Let us focus on the main question of this post: The characterization of closedness via sequences:

Let $(X,\mathcal{T})$ be a topological space and $A\subset X$. Prove that $A$ is closed if and only if every sequence $(x_n)_{n\in\mathbb{N}}$ of points from $A$ and $x\in X$ such that $(x_n)_{n\in\mathbb{N}}$ converges to $x$, we have $x\in A$.

1. Is this true?

This characterization is not true in general. The implication $\Rightarrow$ always holds, but in general we have $\not\Leftarrow$. As an example, consider $X$ an uncountable set and $\mathcal{T}$ the co-countable topology. A property of this space (that was also discussed in this post) is that any sequence $(x_n)_{n\in\mathbb{N}}$ is convergent in $(X,\mathcal{T})$ if and only if it is eventually constant.

Consider any $A\subseteq X$ countable. Hence, $A$ is not closed. However, take any sequence $(x_n)_{n\in\mathbb{N}}\subseteq A$ convergent to some $x$. By the previous comment, $(x_n)_{n\in\mathbb{N}}$ is eventually constant, so there exists some $n_0\in\mathbb{R}$ such that for all $n\geq n_0$, $x=x_n\in A$.

2. When the other implication holds?

The previous point proved that, generally, sequences cannot be regarded as an ideal tool to define topologies, since it does not convey the whole topological information of the space. The spaces that can be described using sequences (i.e., the other implication is satisfied) are known as sequential spaces. This is one of the weakest axioms of countability. For instance, every first countable space is sequential, so are metric spaces.

3. Why sequences cannot describe topologies in general?

Short answer: because sequences are defined by $\mathbb{N}$, which is a countable set. We need countability axioms because not always topologies can be described using objects with countability properties. A way to solve this problem is: how can I generalized the notion of sequences such that does not depend on $\mathbb{N}$ (hence, on being countable) and can characterize topologies? This is the concept of a net.

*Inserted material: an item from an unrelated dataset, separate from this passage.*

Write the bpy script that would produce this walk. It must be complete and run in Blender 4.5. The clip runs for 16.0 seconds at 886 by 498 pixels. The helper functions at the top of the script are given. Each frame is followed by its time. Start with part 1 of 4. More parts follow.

A net is just a map $\Lambda\to X$, where $\Lambda$ is a directed set, i.e., $\Lambda$ has a reflexive, transitive relation $\preceq$ such that $\forall \lambda_1,\lambda_2\in\Lambda$, $\exists\lambda_3\in\Lambda$ s.t. $\lambda_1,\lambda_2\preceq\lambda_3$ . In this context, $\Lambda$ can be of any size, so restricting to countable sets is not our case. Defining the notion of converge of a net by parallelism with converge of a set, we reach that nets can characterize topologies and, thus, the following property holds:

Let $(X,\mathcal{T})$ be a topological space and $A\subset X$. $A$ is closed if and only if every net $(x_\lambda)_{\lambda\in\Lambda}$ of points from $A$ and $x\in X$ such that $(x_\lambda)_{\lambda\in\Lambda}$ converges to $x$, we have $x\in A$.

4. Where your proof fails?

The process you proposed of choosing elements $z_n\in X$ in the intersection is, in fact, how this proposition is proven when $X$ is considered to be first countable. In your case, you have chosen a $z_n$ for each $U\in\mathcal{T}$. However, how many open sets $U$ can you intersect with? Probably uncountably many times. But these are more elements than the sequence requires (as many as $\mathbb{N}$, i.e., countable). When we suppose that $X$ is first countable, we use the following property:

If $(X,\mathcal{T})$ is first countable, then for all $x\in X$, there exists a countable neighborhood basis $\mathcal{B}(x)=\{B_n\}_{n\in\mathbb{N}}$ such that $B_1\supset B_2\supset B_3\supset\ldots$.

Instead of intersection with open sets $U$, we could intersect with $B_n$. Since there are countably many $B_n$, we can find countably many $z_n$, obtaining a sequence. And since $B_n$ are in a chain of inclusion, this will guarantee the convergence of $(z_n)_{n\in\mathbb{N}}$.

I hope this answer solves your inquiry.